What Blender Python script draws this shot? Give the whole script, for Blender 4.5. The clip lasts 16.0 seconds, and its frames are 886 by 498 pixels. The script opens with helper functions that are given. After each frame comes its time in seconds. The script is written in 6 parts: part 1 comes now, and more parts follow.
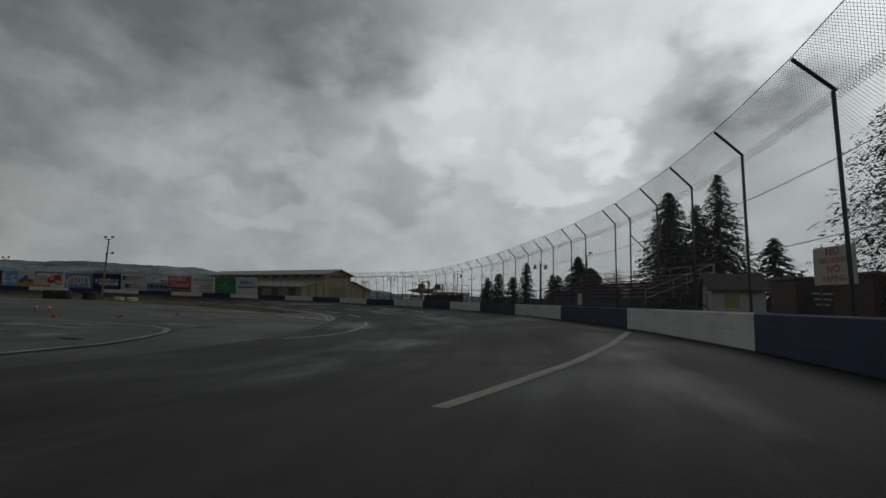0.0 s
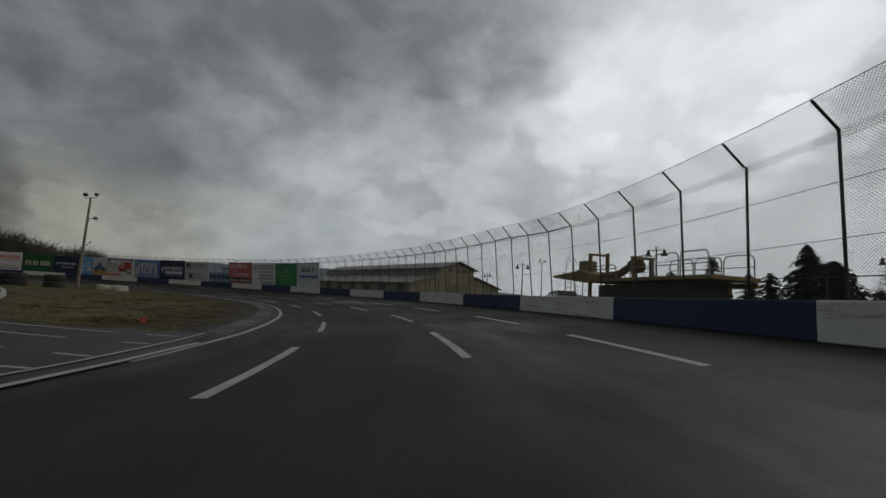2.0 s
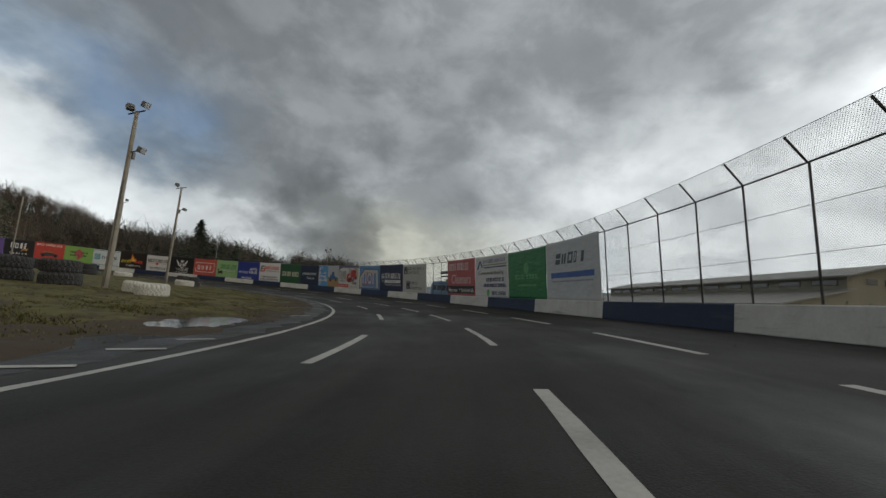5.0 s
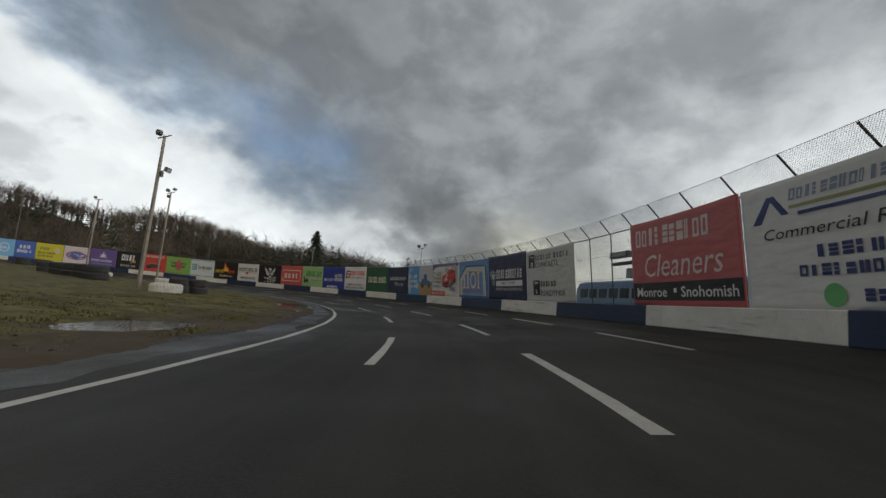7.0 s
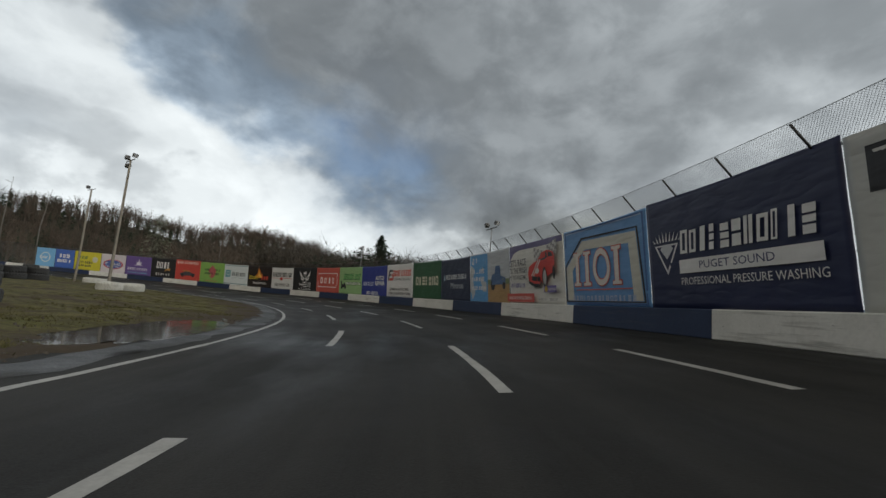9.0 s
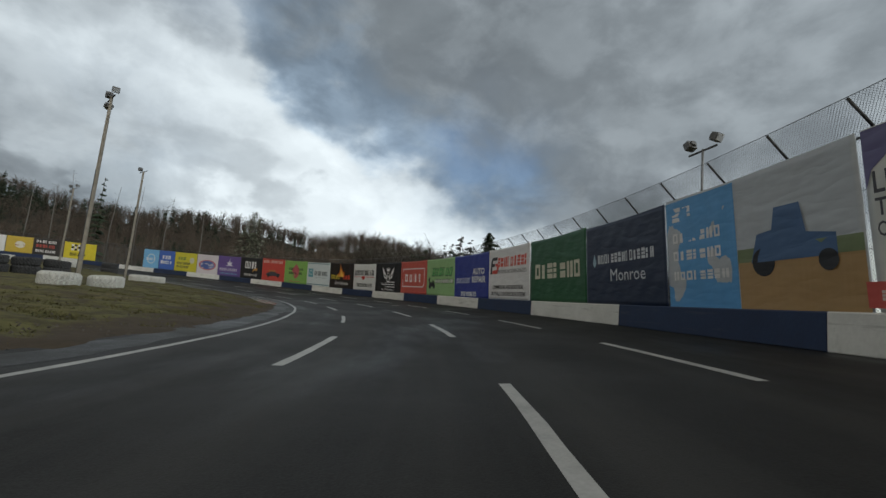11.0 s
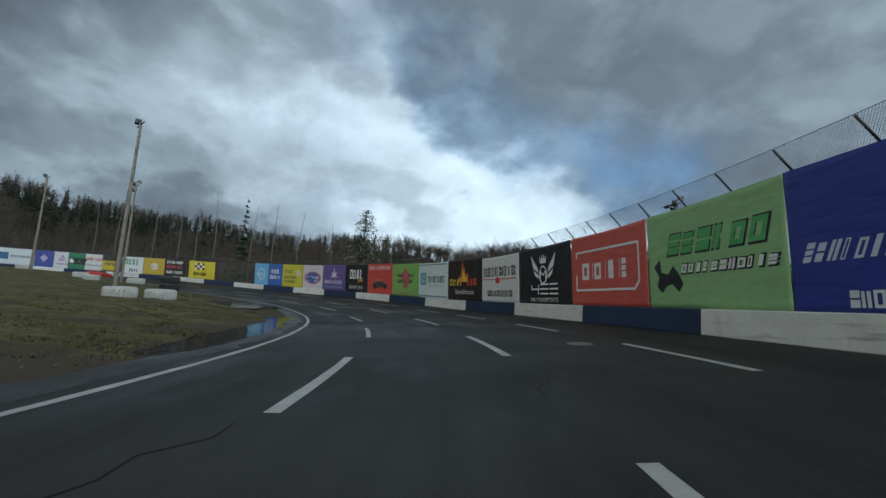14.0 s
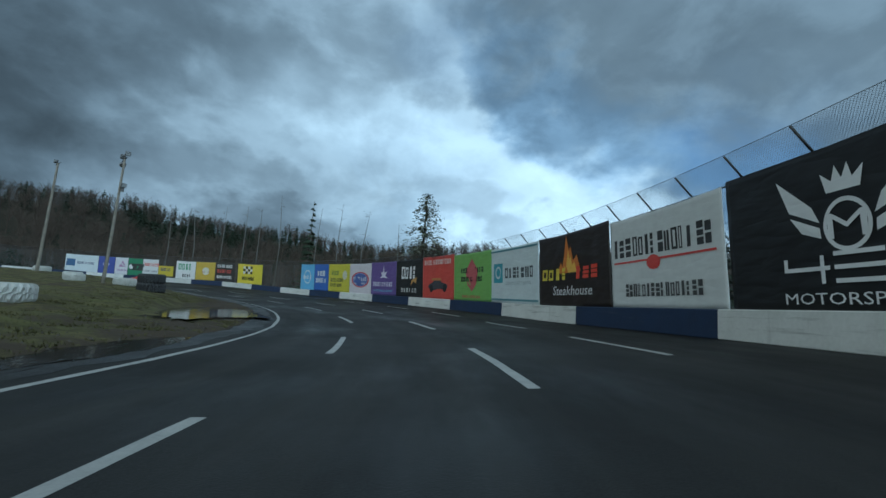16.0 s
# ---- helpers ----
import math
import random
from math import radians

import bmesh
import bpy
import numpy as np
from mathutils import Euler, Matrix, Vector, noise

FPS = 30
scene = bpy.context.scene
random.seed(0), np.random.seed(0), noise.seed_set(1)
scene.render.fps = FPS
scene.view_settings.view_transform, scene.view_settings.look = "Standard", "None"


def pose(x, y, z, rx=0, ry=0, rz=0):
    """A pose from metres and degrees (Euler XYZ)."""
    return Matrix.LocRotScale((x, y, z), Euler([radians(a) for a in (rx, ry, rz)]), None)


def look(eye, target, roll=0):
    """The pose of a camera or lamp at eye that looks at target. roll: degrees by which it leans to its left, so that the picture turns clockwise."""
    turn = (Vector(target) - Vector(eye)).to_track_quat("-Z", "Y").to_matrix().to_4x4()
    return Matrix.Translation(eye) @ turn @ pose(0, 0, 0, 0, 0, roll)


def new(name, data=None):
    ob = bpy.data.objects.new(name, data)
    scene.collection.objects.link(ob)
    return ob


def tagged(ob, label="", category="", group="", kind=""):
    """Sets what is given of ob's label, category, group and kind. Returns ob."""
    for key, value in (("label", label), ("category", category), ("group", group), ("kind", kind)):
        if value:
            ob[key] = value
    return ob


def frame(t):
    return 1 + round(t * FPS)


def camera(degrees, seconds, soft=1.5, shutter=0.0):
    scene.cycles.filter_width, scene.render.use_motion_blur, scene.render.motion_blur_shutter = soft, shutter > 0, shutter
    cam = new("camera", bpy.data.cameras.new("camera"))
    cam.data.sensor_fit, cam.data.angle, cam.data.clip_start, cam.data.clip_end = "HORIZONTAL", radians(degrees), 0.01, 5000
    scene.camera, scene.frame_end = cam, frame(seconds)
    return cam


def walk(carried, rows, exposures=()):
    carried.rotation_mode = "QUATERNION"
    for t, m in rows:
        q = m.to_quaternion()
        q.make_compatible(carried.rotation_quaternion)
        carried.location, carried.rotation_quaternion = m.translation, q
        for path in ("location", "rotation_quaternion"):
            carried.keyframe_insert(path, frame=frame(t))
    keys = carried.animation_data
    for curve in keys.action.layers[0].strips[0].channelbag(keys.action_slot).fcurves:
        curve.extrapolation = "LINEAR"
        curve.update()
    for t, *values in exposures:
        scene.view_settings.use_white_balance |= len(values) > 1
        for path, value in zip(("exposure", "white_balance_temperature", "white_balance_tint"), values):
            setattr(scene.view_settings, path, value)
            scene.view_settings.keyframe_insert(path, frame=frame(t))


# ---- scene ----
import functools

# The camera: carried in a car that takes a long left-hand bend of an oval speedway.
cam = camera(90.77, 16.0)
PATH = [
    (0, (13.857, 22.553, 0.698), (12.5684, 24.0637, 0.9361), 2.09),
    (0.5, (7.962, 29.692, 0.528), (6.6012, 31.1385, 0.7684), 2.39),
    (1, (1.883, 36.093, 0.409), (0.4247, 37.4414, 0.6459), 2.77),
    (1.5, (-4.026, 41.558, 0.331), (-5.6024, 42.7660, 0.5638), 3.00),
    (2, (-9.866, 45.816, 0.340), (-11.5599, 46.8562, 0.5635), 3.49),
    (2.5, (-15.587, 49.253, 0.307), (-17.3819, 50.1082, 0.5257), 3.96),
    (3, (-21.364, 51.895, 0.296), (-23.2376, 52.5585, 0.5156), 4.44),
    (3.5, (-26.942, 53.768, 0.234), (-28.8751, 54.2289, 0.4562), 4.80),
    (4, (-32.584, 55.080, 0.161), (-34.5565, 55.3172, 0.3943), 4.96),
    (4.5, (-37.802, 55.349, 0.073), (-39.7876, 55.3955, 0.3104), 5.01),
    (4.7, (-39.770, 55.460, 0.059), (-41.7558, 55.4275, 0.2971), 5.17),
    (6.8, (-61.942, 52.552, 0.131), (-63.8140, 51.8899, 0.3693), 5.44),
    (7, (-64.022, 52.093, 0.116), (-65.8813, 51.3974, 0.3592), 5.28),
    (7.5, (-68.853, 50.780, 0.107), (-70.6862, 50.0219, 0.3627), 5.09),
    (8, (-73.239, 49.095, 0.133), (-75.0423, 48.2710, 0.3930), 4.96),
    (8.5, (-77.321, 47.299, 0.188), (-79.0840, 46.3919, 0.4500), 5.01),
    (9, (-81.374, 45.338, 0.241), (-83.0795, 44.3255, 0.4979), 4.80),
    (9.5, (-85.033, 43.216, 0.264), (-86.6673, 42.0902, 0.5133), 4.63),
    (10, (-88.246, 40.891, 0.228), (-89.8002, 39.6561, 0.4731), 4.69),
    (10.2, (-89.432, 40.167, 0.228), (-90.9548, 38.8939, 0.4713), 4.91),
    (12.3, (-100.716, 28.856, 0.271), (-101.8806, 27.2487, 0.5175), 4.46),
    (12.5, (-101.704, 27.686, 0.268), (-102.8269, 26.0495, 0.5183), 4.23),
    (13, (-103.963, 24.754, 0.273), (-104.9913, 23.0577, 0.5266), 3.97),
    (13.5, (-105.998, 21.699, 0.287), (-106.9321, 19.9485, 0.5395), 3.80),
    (14, (-107.586, 18.583, 0.349), (-108.4413, 16.7918, 0.5973), 3.97),
    (14.5, (-109.155, 15.318, 0.342), (-109.9259, 13.4892, 0.5929), 3.93),
    (15, (-110.661, 12.126, 0.346), (-111.3408, 10.2618, 0.5940), 4.03),
    (15.5, (-112.119, 8.990, 0.313), (-112.7153, 7.0978, 0.5665), 4.09),
    (16, (-113.611, 5.575, 0.245), (-114.1206, 3.6599, 0.5126), 4.18),
]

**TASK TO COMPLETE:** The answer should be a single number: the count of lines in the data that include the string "frame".

**WRITTEN RESPONSE:** 5